» INFORMATION SUPPLIED:
• • • •

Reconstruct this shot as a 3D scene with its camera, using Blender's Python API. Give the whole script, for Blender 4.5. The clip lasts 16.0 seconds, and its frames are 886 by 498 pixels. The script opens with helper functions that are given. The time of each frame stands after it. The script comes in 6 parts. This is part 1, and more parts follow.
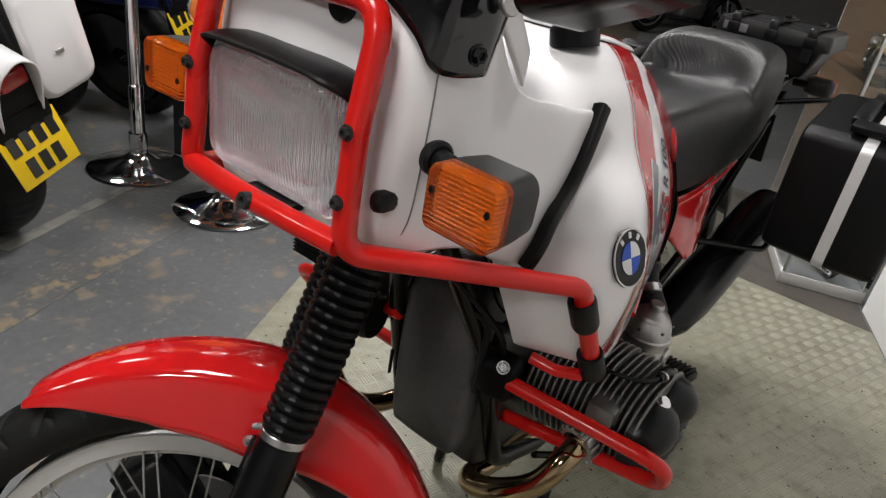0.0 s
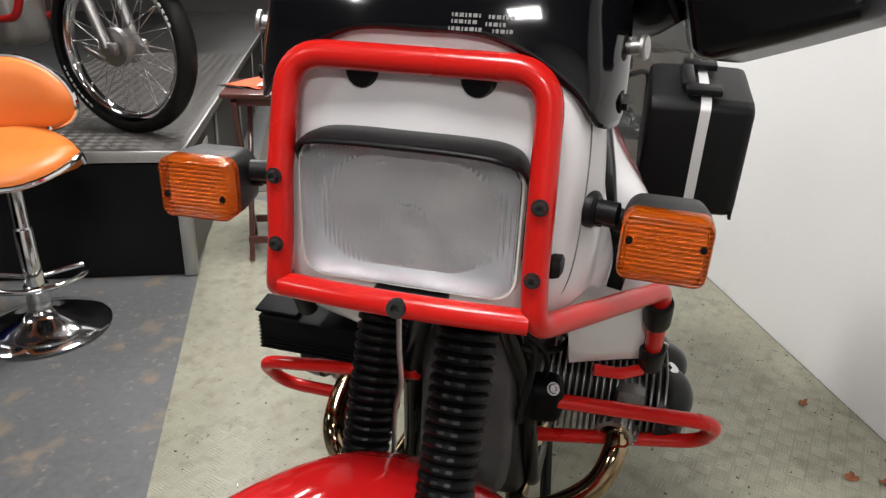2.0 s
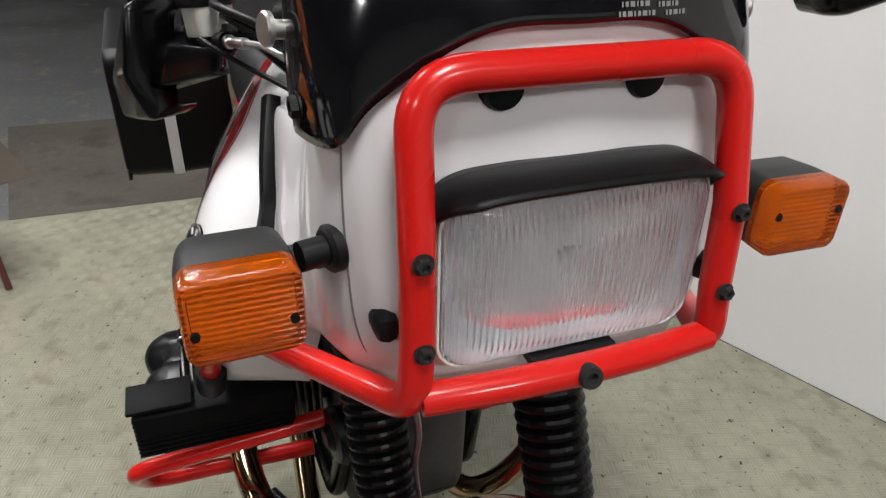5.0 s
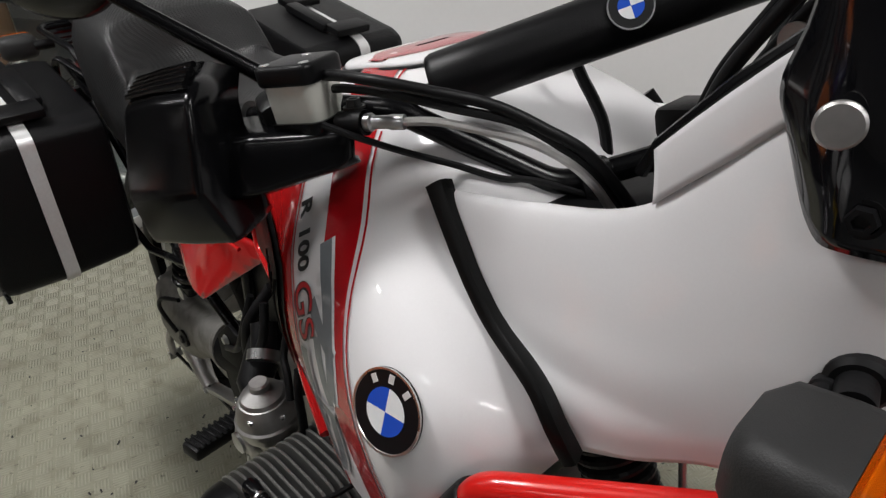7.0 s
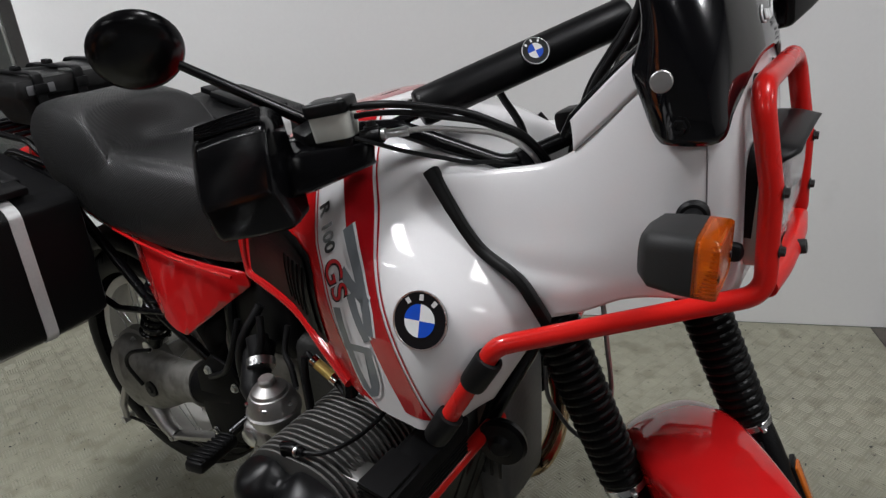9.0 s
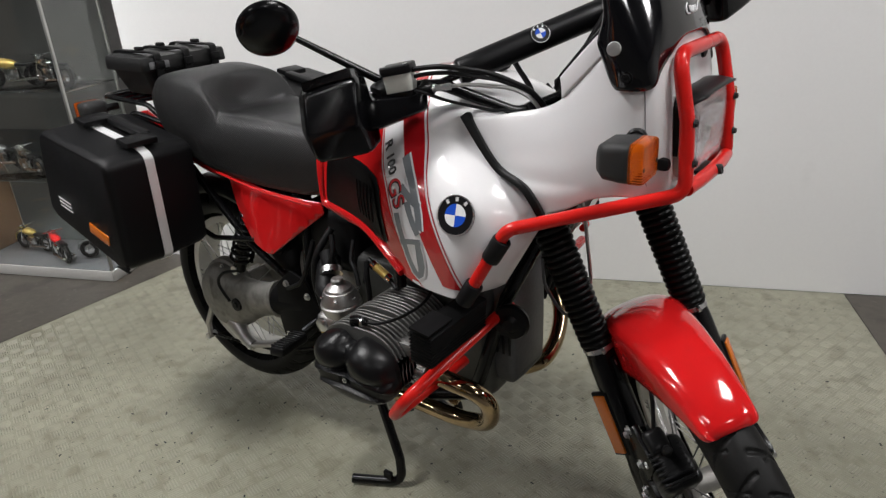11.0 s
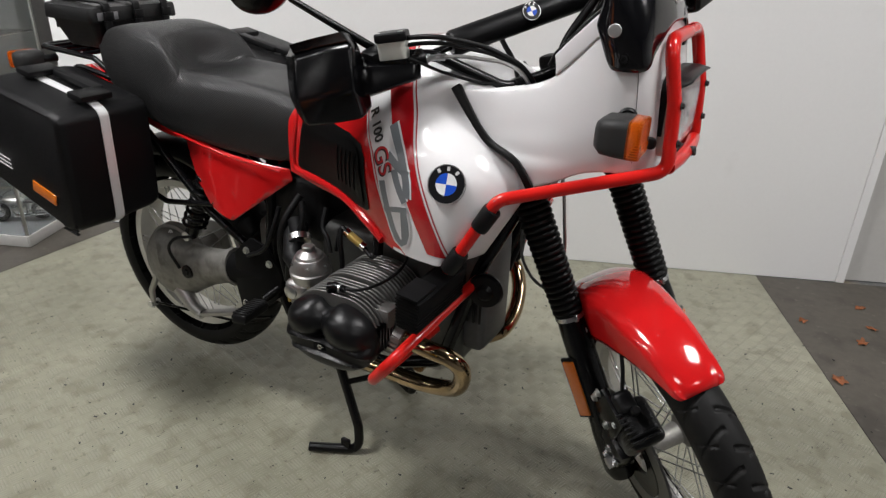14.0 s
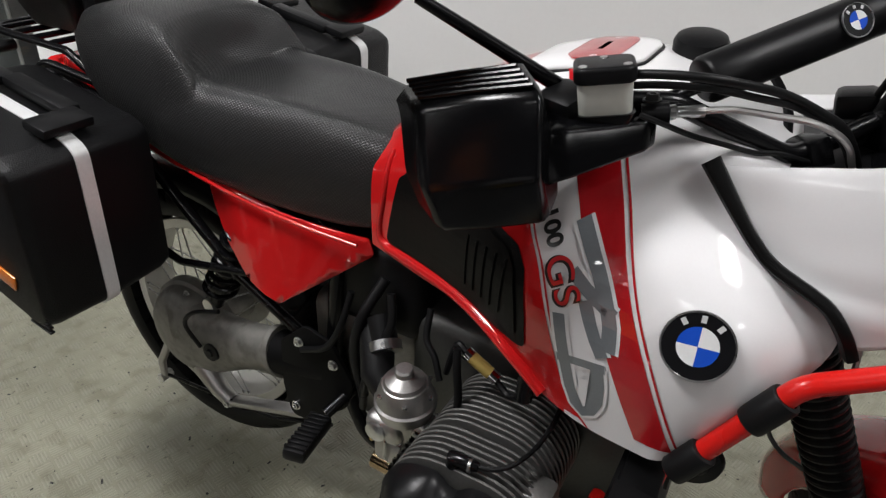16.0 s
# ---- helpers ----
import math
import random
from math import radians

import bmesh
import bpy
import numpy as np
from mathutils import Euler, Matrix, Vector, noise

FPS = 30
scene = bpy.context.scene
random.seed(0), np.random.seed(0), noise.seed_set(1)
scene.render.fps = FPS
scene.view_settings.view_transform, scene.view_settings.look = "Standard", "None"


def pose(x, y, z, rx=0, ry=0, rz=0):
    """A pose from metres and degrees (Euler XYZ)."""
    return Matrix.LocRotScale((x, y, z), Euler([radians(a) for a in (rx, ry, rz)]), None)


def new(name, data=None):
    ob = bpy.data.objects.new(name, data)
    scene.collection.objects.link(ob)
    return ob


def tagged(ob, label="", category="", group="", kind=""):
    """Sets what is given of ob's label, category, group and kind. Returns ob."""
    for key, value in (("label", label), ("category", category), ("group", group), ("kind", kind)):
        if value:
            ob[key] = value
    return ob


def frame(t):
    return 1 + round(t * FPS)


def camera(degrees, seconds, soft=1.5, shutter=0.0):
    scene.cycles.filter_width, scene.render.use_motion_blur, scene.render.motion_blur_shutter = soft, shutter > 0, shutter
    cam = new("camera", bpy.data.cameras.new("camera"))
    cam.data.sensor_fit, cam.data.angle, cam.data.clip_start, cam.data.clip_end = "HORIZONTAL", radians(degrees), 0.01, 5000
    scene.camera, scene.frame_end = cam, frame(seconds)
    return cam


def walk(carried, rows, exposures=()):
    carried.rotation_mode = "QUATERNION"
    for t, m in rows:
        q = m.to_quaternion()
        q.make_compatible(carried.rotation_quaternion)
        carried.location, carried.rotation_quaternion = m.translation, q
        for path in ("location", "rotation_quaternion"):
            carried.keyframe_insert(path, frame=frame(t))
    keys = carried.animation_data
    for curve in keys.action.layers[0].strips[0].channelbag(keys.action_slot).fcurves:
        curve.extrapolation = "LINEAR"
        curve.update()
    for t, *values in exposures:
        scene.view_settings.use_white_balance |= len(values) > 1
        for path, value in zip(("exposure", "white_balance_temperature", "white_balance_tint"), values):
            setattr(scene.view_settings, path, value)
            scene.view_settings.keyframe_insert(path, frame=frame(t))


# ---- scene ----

• • • •

Copy the listing word for word, excluding its pictures.

Reconstruct this shot as a 3D scene with its camera, using Blender's Python API. Give the whole script, for Blender 4.5. The clip lasts 16.0 seconds, and its frames are 886 by 498 pixels. The script opens with helper functions that are given. The time of each frame stands after it. The script comes in 6 parts. This is part 1, and more parts follow.
0.0 s
2.0 s
5.0 s
7.0 s
9.0 s
11.0 s
14.0 s
16.0 s
# ---- helpers ----
import math
import random
from math import radians

import bmesh
import bpy
import numpy as np
from mathutils import Euler, Matrix, Vector, noise

FPS = 30
scene = bpy.context.scene
random.seed(0), np.random.seed(0), noise.seed_set(1)
scene.render.fps = FPS
scene.view_settings.view_transform, scene.view_settings.look = "Standard", "None"


def pose(x, y, z, rx=0, ry=0, rz=0):
    """A pose from metres and degrees (Euler XYZ)."""
    return Matrix.LocRotScale((x, y, z), Euler([radians(a) for a in (rx, ry, rz)]), None)


def new(name, data=None):
    ob = bpy.data.objects.new(name, data)
    scene.collection.objects.link(ob)
    return ob


def tagged(ob, label="", category="", group="", kind=""):
    """Sets what is given of ob's label, category, group and kind. Returns ob."""
    for key, value in (("label", label), ("category", category), ("group", group), ("kind", kind)):
        if value:
            ob[key] = value
    return ob


def frame(t):
    return 1 + round(t * FPS)


def camera(degrees, seconds, soft=1.5, shutter=0.0):
    scene.cycles.filter_width, scene.render.use_motion_blur, scene.render.motion_blur_shutter = soft, shutter > 0, shutter
    cam = new("camera", bpy.data.cameras.new("camera"))
    cam.data.sensor_fit, cam.data.angle, cam.data.clip_start, cam.data.clip_end = "HORIZONTAL", radians(degrees), 0.01, 5000
    scene.camera, scene.frame_end = cam, frame(seconds)
    return cam


def walk(carried, rows, exposures=()):
    carried.rotation_mode = "QUATERNION"
    for t, m in rows:
        q = m.to_quaternion()
        q.make_compatible(carried.rotation_quaternion)
        carried.location, carried.rotation_quaternion = m.translation, q
        for path in ("location", "rotation_quaternion"):
            carried.keyframe_insert(path, frame=frame(t))
    keys = carried.animation_data
    for curve in keys.action.layers[0].strips[0].channelbag(keys.action_slot).fcurves:
        curve.extrapolation = "LINEAR"
        curve.update()
    for t, *values in exposures:
        scene.view_settings.use_white_balance |= len(values) > 1
        for path, value in zip(("exposure", "white_balance_temperature", "white_balance_tint"), values):
            setattr(scene.view_settings, path, value)
            scene.view_settings.keyframe_insert(path, frame=frame(t))


# ---- scene ----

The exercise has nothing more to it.